Entinostat is currently in a Phase III trial in combination with Aromasin (exemestane – aromatase inhibitor that blocks the synthesis of estrogen) in patients with metastatic breast cancer who have recurred following treatment with an aromatase inhibitor.
Entinostat is an HDAC (histone de-acetylase) inhibitor – by blocking the removal of acetyl groups from histones, entinostat keeps chromatin in a more transcriptionally active state. One of the mechanisms of resistance to aromatase inhibitors is the down-regulation of estrogen receptors expression via epigenetic regulation. Entinostat reverses this and restores aromatase sensitivity to cancer cells that have become resistant to aromatase inhibitors by virtue of loss of expression of ER:
ERα and aromatase upregulation resulted in sensitization of breast cancer cells to estrogen and letrozole (an aromatase inhibitor). Tumor growth rate was significantly lower in tumor xenografts following treatment with ENT alone and in combination with letrozole than in control tumors (P > 0.001). ENT plus letrozole also prevented lung colonization and growth of tumor cells, with a significant reduction (P > 0.03) in both visible and microscopic foci.

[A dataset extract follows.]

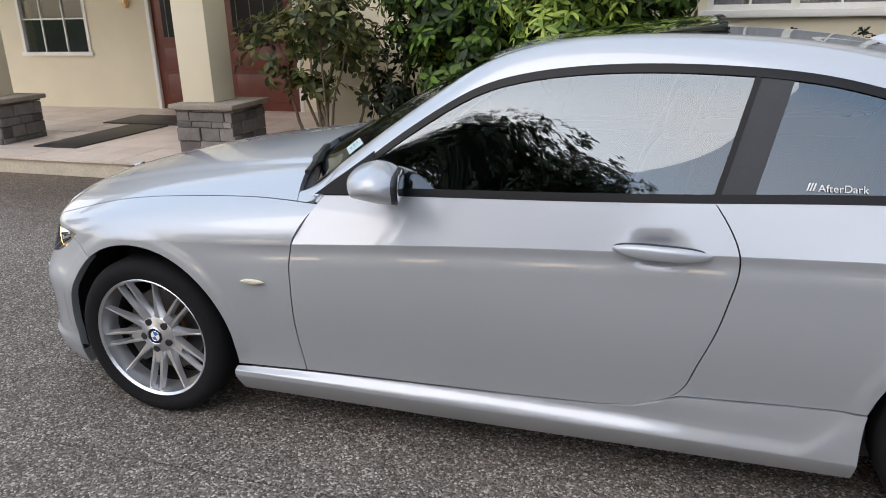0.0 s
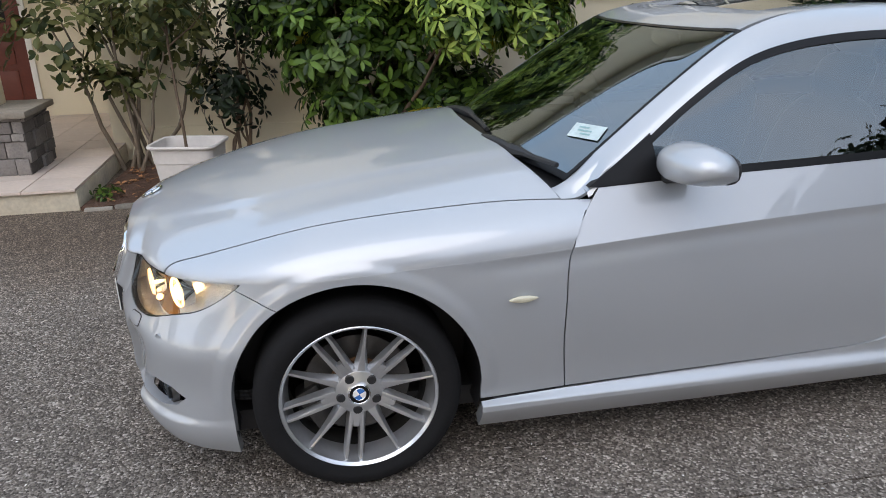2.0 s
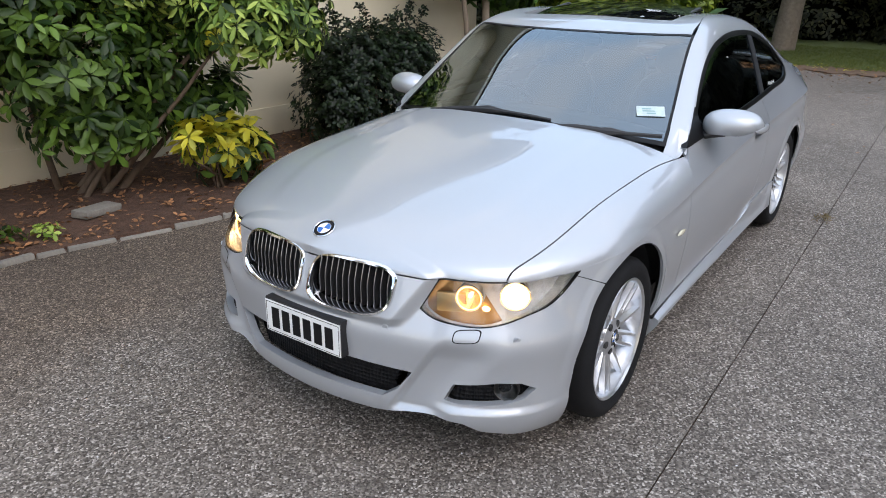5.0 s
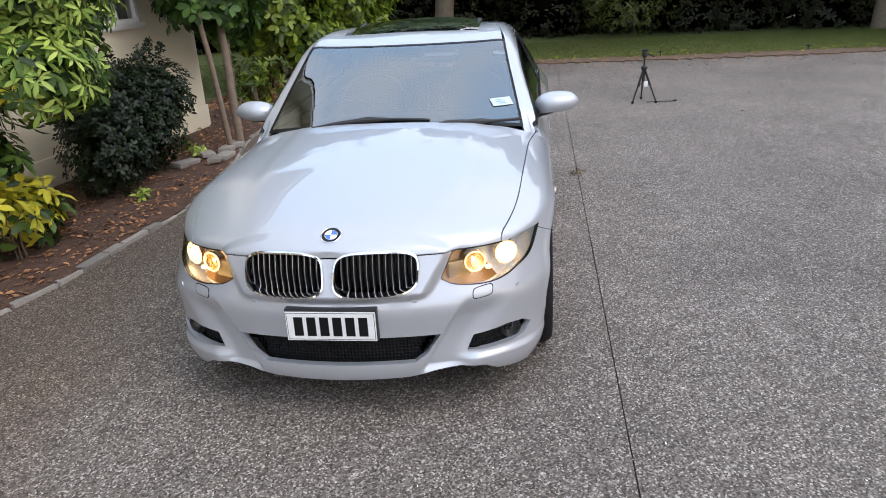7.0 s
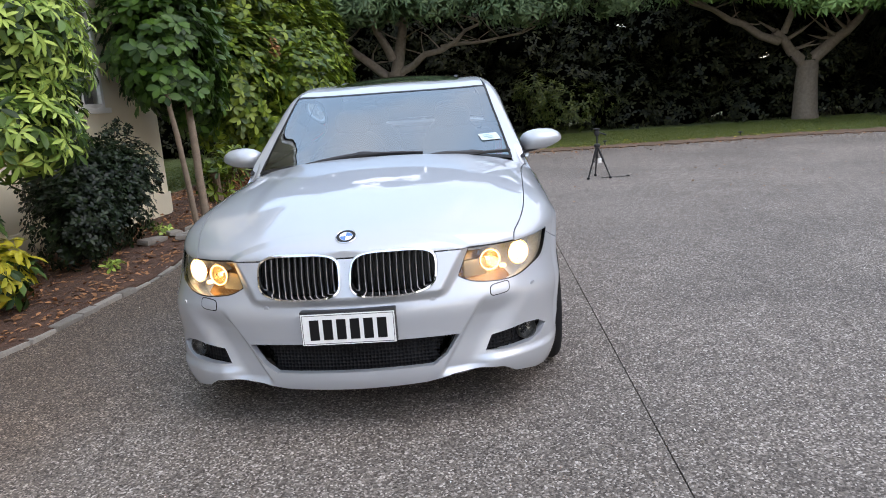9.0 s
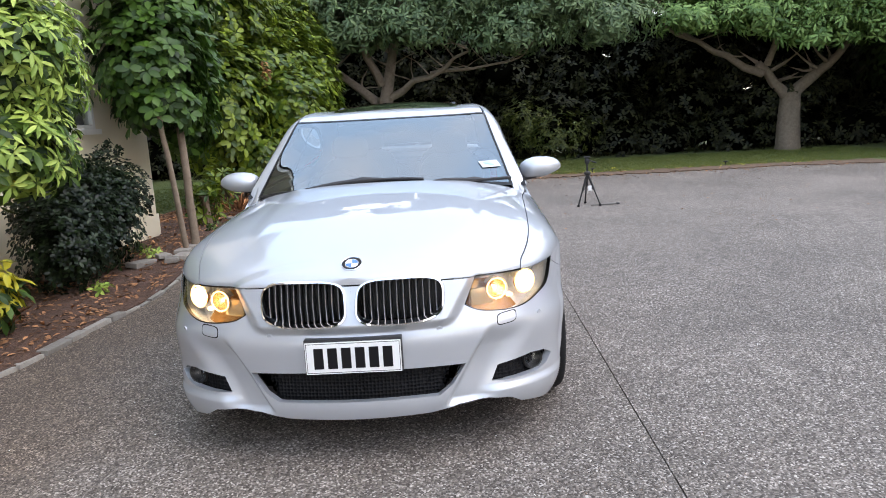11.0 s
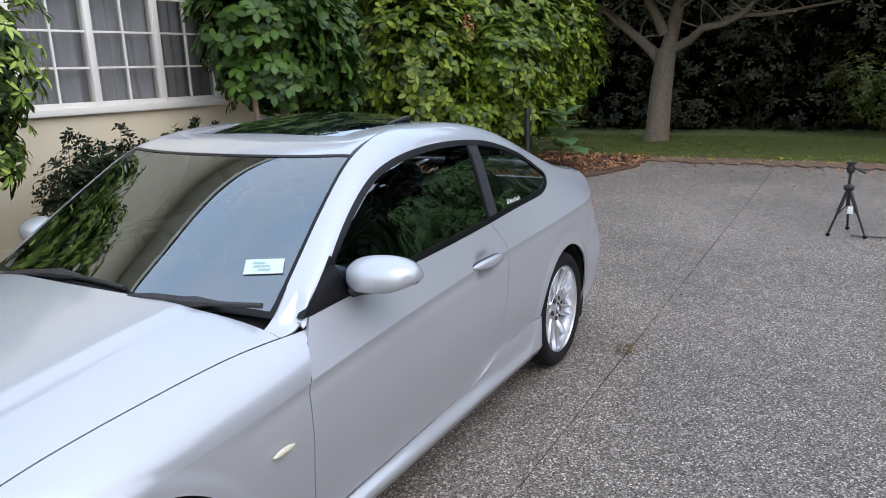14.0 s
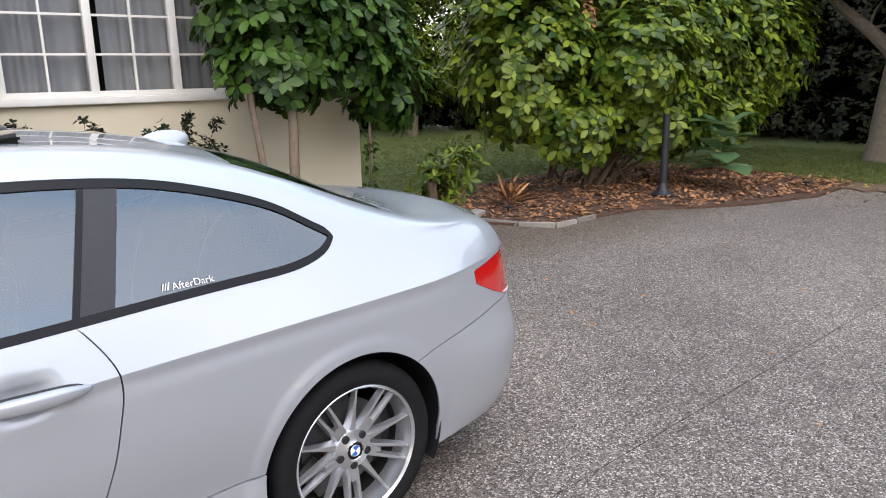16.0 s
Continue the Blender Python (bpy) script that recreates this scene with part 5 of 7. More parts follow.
# registration label and writing on the glass
def decal(name, parent, rows_, material, half_w, half_h, centre, lift=0.002, label=""):
    """A small sticker laid on the skin, given its centre and two ways along it."""
    c, ex, ey = (np.array(v, float) for v in (centre, *rows_))
    nrm = np.cross(ex, ey)
    V = [c + ex * a * half_w + ey * b * half_h + nrm * lift for a, b in ((-1, -1), (1, -1), (1, 1), (-1, 1))]
    return shown(name, V, [(0, 1, 2, 3)], material, parent, label)


c = on_cabin(-0.60, 0.60) * (1, -1, 1)
flat = min(np.linspace(-0.68, -0.58, 201), key=lambda x: abs(on_cabin(x, 0.54)[2] - on_cabin(-0.60, 0.60)[2]))
a1 = on_cabin(flat, 0.54) * (1, -1, 1) - c
a2 = on_cabin(-0.57, 0.60) * (1, -1, 1) - c
a1, a2 = a1 / np.linalg.norm(a1), a2 / np.linalg.norm(a2)
a2 = a2 - a1 * (a1 @ a2)
a2 /= np.linalg.norm(a2)
up_n = np.cross(a2, a1)
if up_n[2] < 0:
    up_n = -up_n
label_ = decal("windscreen_label", car, (a1, a2), LABEL, 0.062, 0.030, c + up_n * 0.002, 0.0, "pale green windscreen label with fine print")
for k in range(3):
    decal("bar", label_, (a1, a2), LABELINK, 0.02 + 0.008 * (k == 1), 0.0035, c + up_n * 0.0035 + a1 * (0.018 - 0.01 * k) + a2 * (0.014 - 0.014 * k), 0.0)
def lettering(text, size, m, material, parent, name="lettering"):
    cu = bpy.data.curves.new(name, "FONT")
    cu.body, cu.size, cu.extrude = text, size, 0.0002
    tmp = bpy.data.objects.new(name, cu)
    me = bpy.data.meshes.new_from_object(tmp)
    bpy.data.objects.remove(tmp)
    me.materials.clear(), me.materials.append(material)
    ob = new(name, me)
    ob.parent, ob.matrix_basis = parent, m
    return ob


def side_pose(x, z, lift=0.001):
    """A pose on the left flank of the cabin: x along it towards the tail, y up it."""
    u = np.linspace(0.05, 0.7, 500)
    P = cabin(np.full(500, x), u)
    Q = cabin(np.full(500, x + 0.05), u)
    i = int(np.argmin(np.abs(P[:, 2] - z)))
    p, ex, ey = P[i] * (1, -1, 1), (Q[i] - P[i]) * (1, -1, 1), (P[i + 4] - P[i - 4]) * (1, -1, 1)
    ex = Vector(ex).normalized()
    ey = (Vector(ey) - ex * Vector(ey).dot(ex)).normalized()
    n_ = ex.cross(ey)
    m = Matrix((ex, ey, n_)).transposed().to_4x4()
    m.translation = Vector(p) + n_ * lift
    return m


lettering("AfterDark", 0.029, side_pose(0.835, 1.002), WHITE, car)
for k in range(3):
    bm = bmesh.new()
    bm.faces.new([bm.verts.new(v) for v in ((0.0, 0, 0), (0.004, 0, 0), (0.011, 0.021, 0), (0.007, 0.021, 0))])
    part("stripe", bm, WHITE, car, smooth=0).matrix_basis = side_pose(0.806, 1.002) @ pose(0.0075 * k, 0, 0)

# ---- cabin inside ----
def seat(x, y, z0, wide=0.25, head=True):
    ob = new("car_seat")
    ob.parent = car
    for name, c, r in (("cushion", (0, 0, 0.08), (0.26, wide, 0.09)), ("backrest", (0.27, 0, 0.38), (0.09, wide - 0.01, 0.30)), ("headrest", (0.36, 0, 0.74), (0.05, 0.13, 0.085))):
        if name == "headrest" and not head:
            continue
        bm = bmesh.new()
        blob(bm, c, r, 3.0, 24, 12, (lambda p: (p.x + p.z * 0.28, p.y, p.z)) if name != "cushion" else None)
        part(name, bm, LEATHER, ob)
    ob.matrix_basis = pose(x, y, z0)


for y in (-0.36, 0.36):
    seat(0.12, y, 0.40)
    seat(0.95, y * 0.9, 0.42)
bm = bmesh.new()
blob(bm, (-0.52, 0, 0.80), (0.34, 0.72, 0.13), 3.2, 32, 12)
part("dashboard", bm, LEATHER, car)
bm = bmesh.new()
tube(bm, [(0.0, 0.185 * math.cos(t), 0.185 * math.sin(t)) for t in L(0, 2 * math.pi, 33)], 0.015, 8)
blob(bm, (-0.02, 0, 0), (0.03, 0.07, 0.055), 2.4, 16, 8)
part("steering_wheel", bm, LEATHER, car, "dark leather steering wheel").matrix_basis = pose(-0.17, 0.36, 0.86, 0, -24, 0)
bm = bmesh.new()
blob(bm, (-0.05, 0, 1.27), (0.025, 0.11, 0.035), 2.6, 20, 8)
part("rear_view_mirror", bm, BLACK, car)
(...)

Our results show that ENT treatment can be used to restore the letrozole responsiveness of ER-negative tumors. More generally, they provide a strong rationale for immediate clinical evaluation of combinations of histone deacetylase and aromatase inhibitors to treat ER-negative and endocrine-resistant breast cancer.
But, entinostat does more than simply affect epigenetic regulation – it disrupts other cancer pathways, including Her/2, MAPK, and Akt/PKB:
The growth rates of tumors of mice treated with the combination of entinostat with letrozole or exemestane were significantly slower than with the single agent (P < 0.05). Analysis of the letrozole-resistant tumors showed entinostat increased ERα expression and aromatase activity but downregulated Her-2, p-Her-2, p-MAPK, and p-Akt. However, the mechanism of action of entinostat in reversing acquired resistance did not involve epigenetic silencing but rather included posttranslational as well as transcriptional modulation of Her-2. Entinostat treatment reduced the association of the Her-2 protein with HSP-90, possibly by reducing the stability of Her-2 protein. In addition, entinostat also reduced Her-2 mRNA levels and its stability. Our results suggest that the HDAC inhibitor may reverse letrozole resistance in cells and tumors by modulating Her-2 expression and activity.
Because of the activity entinostat has shown on these cancer pathways, a Phase I study of etinostat in combination with Tykerb (lapatinib – HER-1 and HER-2 tyrosine kinase inhibitor) and Herceptin (trastuzumab) is underway in patients who have recurred following treatment with Herceptin.
Last July, researchers at Johns Hopkins published results showing that entinostat in combination with checkpoint inhibitors (CTLA4 and PD-1), showed enhance efficacy (80% cure rate) in mouse models. Checkpoint inhibitors, which block the abrogation phase of the immune response against cancers, are active only if the host is capable of mounting an immune reaction in the first place. It appears that entinostat may affect the immune avoidance mechanisms that protect cancer cells, particularly myeloid-derived suppressor cells (MDSC’s).
These results prompted Merck to enter into a collaboration with Syndax to combine entinostat with Keytruda (PS-1 inhibitor) in Phase Ib/II trials in melanoma and non-small cell lung cancer.